Just curious if anyone uses a “General” project and find this works, or if its bad practice? I am starting to think its bad practice, as its a place to dump tonnes of general tasks and its quite big now. Hard to prioritise when reviewing it.
To put my use into context, we have several hundred ongoing customers (we’re a web design, development and hosting company) and we get tasks from customers all the time for various things. So I put them all in General. But then other general things go in there too. Its very changeable and quite long.
I don’t think a project should be created per customer I would have hundreds of empty ones as not the same customers contact us all the time.
I am wondering if its more efficient to create a “Customer Support” project, or something like that. And then split the remaining ones in General into sub-projects, like Admin, Finance etc. (there may be very few tasks, even just one, in the sub-projects, hence having a General one).
I am just concerned about then having too many projects. I had a General one to keep the number of projects down so easier to add tasks to projects and less for reviews. But I am thinking maybe its fine to have loads of projects.
Ha, yes, -very- good question. Two answers to that:
A setup that works for you, is a Good Solution ™.
I have a different approach to my private actions (by role; parent, maintenance, spare time, etc.) and work actions (by global type, then customer, then projects). Below my -folders-:
etc. In each folder for a Real World Project I have a ‘general items’ shoe box project, and then for each action-with-a-head-and-a-tail another OF project. Especially when to go from acquisition to OF project is a difficult one, as in our case this is related to subsidies and work we already do or did for them.
I like to tick off projects. Makes me feel good. So I create them probably more than others. This is a setup that works for me, and has granularity that makes me find stuff reasonably quickly amongst the 926-and-counting actions.
I don’t believe that all actions need to have a project assigned and an app shouldn’t force such an assignment. I don’t think the GTD methodology forces that either. There are standalone actions that can have a context, can be available or deferred etc., yet they are not part of any project.
So yes, I do have a “Misc” project to capture standalone actions, and I consider it a workaround for a (minor) conceptual flaw in Omnifocus.
While I do not advocate slavish adherence to GTD or any task-management process, I think your lack of separate projects is amounting to a lack of clarity on what your obligations and goals are. The “General” project makes it seem that you have an easier list to manage, when in fact there are a number of different projects (two or more actions towards a goal) in the list. If you are familiar with GTD jargon then we can use that in the thread.
Don’t worry about review time: OmniFocus makes that part easy. You will actually speed along because each project will have its defined goal in your mind (or in the project notes). All you have to do is determine the next action needed to bump your projects along.
In your case, I would make a top-level project folder of “Clients” and make a separate project for each of your 100+ customers, if they are indeed ongoing, long-term customers. First, make a single-action project with the setting box “Complete when completing last action” unchecked. This means that your client project will remain open even if there is nothing to do for him/her today. Then, CMD-D duplicate that project as many times as you need (to maintain that setting) and rename the projects.
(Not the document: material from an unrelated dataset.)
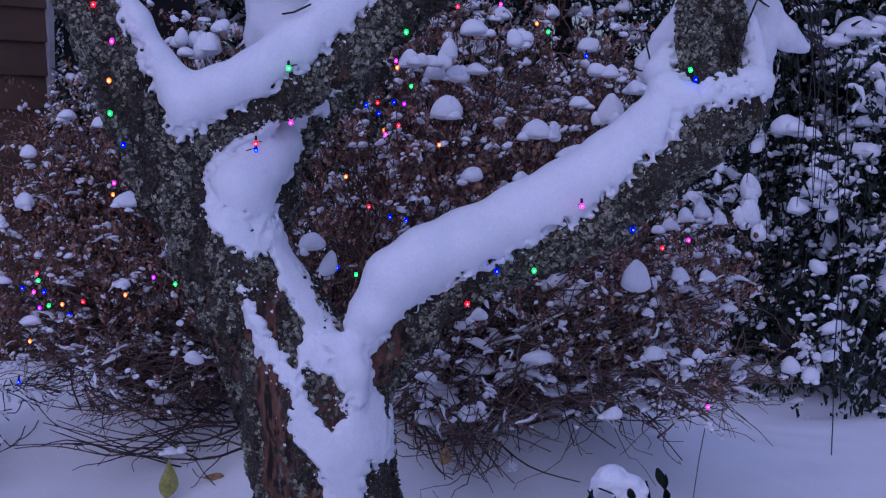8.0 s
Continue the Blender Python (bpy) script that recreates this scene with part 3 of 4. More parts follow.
def bush(name, label, roots, blobs, caps, twig=TWIG, leaf=DRY_LEAF, thick=0.0072, twigs=3, leaves=3000, pale=900, bits=900, plates=260, leaf_size=(0.018, 0.045), bit_size=(0.008, 0.026), leaf_floor=0.0, dust_floor=0.0, twig_len=(0.08, 0.28), foot=0.10, sweeps=(), tangle=0, rise=0.3, patches=0, fat=0.018):
    """A bush: arching shoots to tips inside the blobs, side twigs, dry leaves, and snow on all of it."""
    home = np.mean(roots, axis=0)
    ob = thing(name, label, "bush", home)
    lines, side, tips, mids = [], [], [], []
    for c, r, n, up in blobs:
        for tip in in_blob(c, r, n):
            root = np.array(roots[rng.integers(len(roots))]) + rng.normal(0, foot, 3) * np.array([1, 0.6, 0.03])
            span = np.linalg.norm(tip - root)
            line = curve_between(root, tip, (rng.normal(0, 0.07), rng.normal(0, 0.05), up * span * rng.uniform(0.5, 1.4)), 9, thick * rng.uniform(0.6, 1.25), thick * 0.34, 0.035)
            lines.append(line)
            tips.append(tip)
            mids += [line[5, :3], line[6, :3], line[7, :3]]
            for _ in range(twigs):
                k = rng.integers(4, 9)
                st = line[k, :3]
                way = (line[min(k + 1, 8), :3] - line[k - 1, :3])
                way = way / max(np.linalg.norm(way), 1e-6) + rng.normal(0, 0.7, 3)
                way[2] = max(way[2], -0.3)
                end = st + way / np.linalg.norm(way) * rng.uniform(*twig_len)
                end[2] = max(end[2], 0.03)
                side.append(curve_between(st, end, (0, 0, rng.normal(0.02, 0.04)), 7, thick * 0.40, thick * 0.17, 0.018))
                tips.append(end)
    for _ in range(tangle):
        st = mids[rng.integers(len(mids))] + rng.normal(0, 0.02, 3)
        way = rng.normal(0, 1, 3) * np.array([1, 0.7, rise])
        end = st + way / np.linalg.norm(way) * rng.uniform(0.12, 0.42)
        end[2] = max(end[2], 0.05)
        side.append(curve_between(st, end, (rng.normal(0, 0.03), 0, rng.normal(0.03, 0.07)), 9, thick * rng.uniform(0.3, 0.55), thick * 0.18, 0.035))
        tips.append(end)
    long_ones = []
    for (x0, x1, y0, y1, z0, z1), tip_low, tip_high, count, sag in sweeps:
        for _ in range(count):
            tip = rng.uniform(tip_low, tip_high)
            root = np.array([rng.uniform(x0, x1), rng.uniform(y0, y1), rng.uniform(z0, z1)])
            line = curve_between(root, tip, (rng.normal(0, 0.06), 0, rng.normal(sag, abs(sag) * 0.6 + 0.03)), 15, thick * rng.uniform(0.55, 1.15), thick * 0.28, 0.05)
            long_ones.append(line)
            for _ in range(int(rng.integers(2, 5))):
                k = int(rng.integers(4, 12))
                way = line[k + 1, :3] - line[k - 1, :3]
                way = way / np.linalg.norm(way) + rng.normal(0, 0.45, 3)
                long_ones.append(curve_between(line[k, :3], line[k, :3] + way * rng.uniform(0.05, 0.2), (0, 0, rng.normal(0.01, 0.02)), 8, thick * 0.42, thick * 0.2, 0.008))
    if long_ones:
        part("long_shoot", mesh_of("long_shoot", *[q if i else q - home for i, q in enumerate(tubes(long_ones, 5))], SHOOT), ob, "long dark shoots arching out low over the snow", "stuff")
    part("branchwork", mesh_of("branchwork", *[q if i else q - home for i, q in enumerate(tubes(lines, 5))], twig), ob, "thin arching bare shoots", "stuff")
    part("twig_tangle", mesh_of("twig_tangle", *[q if i else q - home for i, q in enumerate(tubes(side, 4))], twig), ob, "", "stuff")
    tips, mids = np.array(tips), np.array(mids)
    high = tips[tips[:, 2] > leaf_floor + rng.normal(0, 0.10, len(tips))]
    if leaves:
        v, f = leaf_cloud(high[rng.integers(len(high), size=leaves)], *leaf_size, 0.02)
        part("dry_foliage", mesh_of("dry_foliage", v - home, f, leaf, False), ob, "withered brown leaves and flower heads", "stuff")
    if pale:
        v, f = leaf_cloud(high[rng.integers(len(high), size=pale)], leaf_size[0], leaf_size[1] * 0.9, 0.02)
        part("pale_foliage", mesh_of("pale_foliage", v - home, f, PALE_LEAF, False), ob, "bleached curled leaves", "stuff")
    snowy = tips[tips[:, 2] > dust_floor + rng.normal(0, 0.12, len(tips))]
    heads = np.repeat(snowy[rng.integers(len(snowy), size=bits // 3)], 3, axis=0) + rng.normal(0, 1, (bits // 3 * 3, 3)) * np.array([0.014, 0.012, 0.009])
    v, f = crumbs(heads, *bit_size, 0.004)
    part("snow_dusting", mesh_of("snow_dusting", v - home, f, SNOW), ob, "small snow crumbs on twigs and leaves", "stuff")
    if plates:
        v, f = snow_along(lines + side, plates, fat, floor=0.33)
        part("snow_ridge", mesh_of("snow_ridge", v - home, f, SNOW), ob, "long snow ridges lying along the shoots", "stuff")
    if patches:
        low = np.vstack([mids, np.array([q[i, :3] for q in lines for i in (3, 4)])])
        low = low[(low[:, 2] < 0.95) & (low[:, 2] > 0.30)]
        out = []
        for k in range(patches):
            v, f = lump((rng.uniform(0.025, 0.07), rng.uniform(0.02, 0.04), rng.uniform(0.014, 0.034)), k % 83, False, 0.5)
            out.append((turned(v, rng.normal(0, 0.2), rng.normal(0, 0.35), rng.normal(0, 0.6)) + low[rng.integers(len(low))] + np.array([0, 0, 0.012]), f))
        v, f = joined(out)
        part("snow_patch", mesh_of("snow_patch", v - home, f, SNOW), ob, "uneven snow patches resting on crossing shoots", "stuff")
    for k, (c, rx, rz) in enumerate(caps):
        if rx > 0.058:
            bits_of = [(q + np.array([rng.uniform(-0.75, 0.75) * rx, rng.normal(0, 0.02), rng.uniform(-0.5, 0.3) * rz]), g) for q, g in (dome(rng.uniform(0.028, 0.046), rz * rng.uniform(0.75, 1.15), 11 + 7 * k + j) for j in range(int(rx / 0.021)))]
        else:
            bits_of = [dome(rx, rz * 1.05, 11 + 7 * k)]
        for j in range(int(rng.integers(0, 3))):
            v, f = dome(rx * rng.uniform(0.3, 0.5), rz * rng.uniform(0.3, 0.55), 13 + 7 * k + j)
            a = rng.uniform(3.14, 6.28)
            bits_of.append((v + np.array([math.cos(a) * rx, math.sin(a) * rx * 0.7, -rz * rng.uniform(0.1, 0.6)]), f))
        v, f = joined(bits_of)
        part("snow_cap", mesh_of("snow_cap", v + np.array(c) - np.array([0, 0, rz * 0.4]) - home, f, SNOW), ob, "rounded cap of snow")
    return ob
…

That is the most time-consuming part of the process. In future quick entry it would be easy to Tab over to the project field and bang out part of the name to file it away. That would be a lot of projects but you would speed through reviews because there might only be an action or two for each.
Finally, I am not against single-action “bucket” projects. There are some tasks that are legitimately one-step-and-done. I have a single-action project for all my items on loan. As a teacher, I’ll loan a number of books and resources to students for research. I want them back, but don’t have a due date in the short term. Collecting them in once place keeps them from stopping up another project. I also have single-action projects for maintenance tasks around the house and at school. Yet another for student records, i.e. “Update Johnny’s transcript to show XX course hours.” In the picture below you can see by the icon which are single-action projects.
Yes I agree, and I feel this makes it harder to work and I am less productive. Why I asked this question is because I feel very lost at the moment, not sure what to work on, as the General project where a lot of things go is all one big task list and I dont have any focus. Whereas actually some projects are far more important than others. So I am going separate them into their projects, so that way I can then Focus on an important project (I could not use Focus when they are all in the same project). I found I was just picking and choosing any old task, whereas I really need to focus on my sales and marketing right now for example.
I feel better splitting it into quite specific projects, even if its one or two tasks in each.
I dont think I will create a project for all customers, some I hardly ever hear from, but I will create separate ones for the customers that do contact us often, then the other customers I may have a generic customer support project. Tasks are usually quite small, so I can treat working on all customer support tasks as one project in itself (we try to do them on Mondays), and if any turn into a large project I can create one for them then.
The one thing I do with projects that I can’t be bothered to create a separate project for is to put the next action after a semi colon, like so:
Get new tires for car; call for quote; call Jimmy Hendrix Re: place to get second hand tires.
Upon ‘completing’ that action, I delete the text back to the last the semi-colon.